Properties of spin-$1/2$ heavy baryons at nonzero temperature

The spectroscopic properties of single heavy spin-$1/2{\mathrm{\Lambda }}_Q$, ${\mathrm{\Sigma }}_Q$, ${\mathrm{\Xi }}_Q^{(\prime )}$, and ${\mathrm{\Omega }}_Q$ baryons are investigated at finite temperature in the framework of the thermal QCD sum rule. We discuss the behavior of the mass and residue of these baryons with respect to temperature, taking into account contributions of nonperturbative operators up to dimension eight.
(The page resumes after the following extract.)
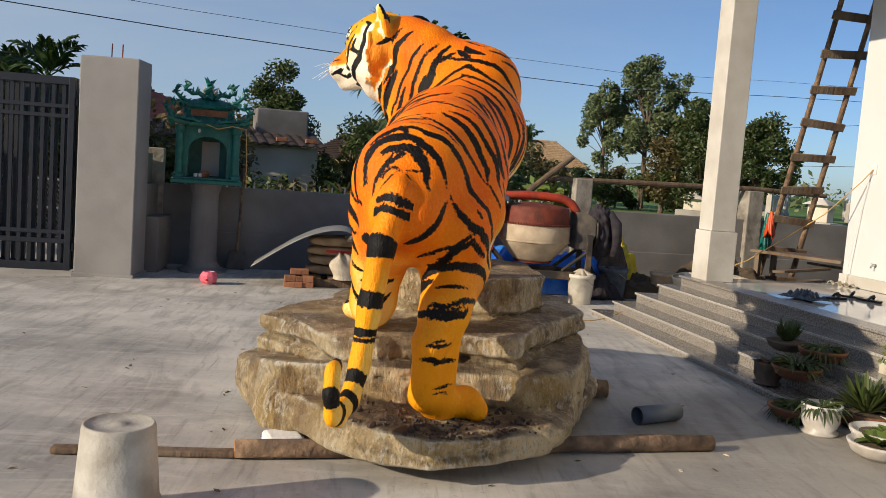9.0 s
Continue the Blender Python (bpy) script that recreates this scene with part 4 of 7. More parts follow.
stroke(0.018, 0, (1.88, 0.88, 0.71), (1.91, 0.92, 0.71), (1.91, 0.98, 0.70), (1.93, 1.04, 0.75))
stroke(0.02, 0, (2.55, 0.88, 0.61), (2.57, 0.91, 0.60))
stroke(0.019, 0, (1.05, 1.77, 1.45), (1.01, 1.74, 1.38), (0.82, 1.65, 1.32), (0.82, 1.64, 1.28), (0.74, 1.69, 1.22))
stroke(0.013, 0, (0.83, 1.54, 1.20), (0.81, 1.61, 1.18), (0.76, 1.68, 1.21))
stroke(0.03, 0, (0.77, 1.47, 1.10), (0.79, 1.51, 1.09), (0.80, 1.59, 1.06), (0.77, 1.66, 1.10), (0.71, 1.69, 1.13))
stroke(0.018, 0, (0.76, 1.67, 1.04), (0.67, 1.70, 1.06))
stroke(0.03, 0, (0.76, 1.48, 0.98), (0.78, 1.51, 0.96), (0.79, 1.60, 0.95), (0.74, 1.69, 0.97))
stroke(0.013, 0, (0.71, 1.69, 1.17), (0.66, 1.69, 1.19))
stroke(0.018, 0, (0.95, 1.09, 0.96), (0.94, 1.17, 0.94), (0.87, 1.24, 0.94))
# neck, shoulder, flank and haunch on the sunny side
stroke(0.0202, 1, (0.73, 1.09, 2.19), (0.73, 1.04, 2.15), (0.71, 1.00, 2.10), (0.68, 0.97, 1.98), (0.67, 0.91, 1.87))
stroke(0.0161, 1, (0.70, 1.02, 2.23), (0.70, 0.99, 2.17), (0.68, 0.93, 2.10), (0.71, 0.84, 2.04))
stroke(0.0263, 1, (0.69, 1.00, 1.95), (0.68, 0.94, 1.81), (0.59, 0.94, 1.69), (0.53, 0.97, 1.65))
stroke(0.0202, 0, (0.63, 0.94, 1.72), (0.63, 0.94, 1.67), (0.60, 0.96, 1.65), (0.57, 0.98, 1.62))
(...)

We include additional operators coming from the Wilson expansion due to breaking the Lorentz invariance at nonzero temperature. The obtained results show that the mass of these baryons remain stable up to roughly $T=108\mathrm{MeV}$ while their residue is unchanged up to $T=93\mathrm{MeV}$. After these points, the mass and residue start to diminish by increasing the temperature. The shifts in the mass and residue for both the bottom and charm channels are considerably large and we observe the melting of these baryons near to the pseudocritical temperature determined by recent lattice QCD calculations. We present our results for the mass of these baryons with both the positive and negative parity at the $T\to 0$ limit, which are consistent with the existing theoretical predictions as well as experimental data.

Figure 1

The mass of the positive parity ${\mathrm{\Sigma }}_b$ baryon as functions of $M^2$ and $s_0$ at $T=0$.

Figure 2

The ratio $m(T)/m(0)$ as functions of $M^2$ and $T/T_{pc}$ for positive parity ${\mathrm{\Lambda }}_b$, ${\mathrm{\Xi }}_b$, ${\mathrm{\Sigma }}_b$, ${\mathrm{\Xi }}_b^{\prime }$, and ${\mathrm{\Omega }}_b$ baryons at the average value of $s_0$.

Figure 3

The ratio $\lambda (T)/\lambda (0)$ as functions of $M^2$ and $T/T_{pc}$ for positive parity ${\mathrm{\Lambda }}_b$, ${\mathrm{\Xi }}_b$, ${\mathrm{\Sigma }}_b$, ${\mathrm{\Xi }}_b^{\prime }$, and ${\mathrm{\Omega }}_b$ baryons at the average value of $s_0$.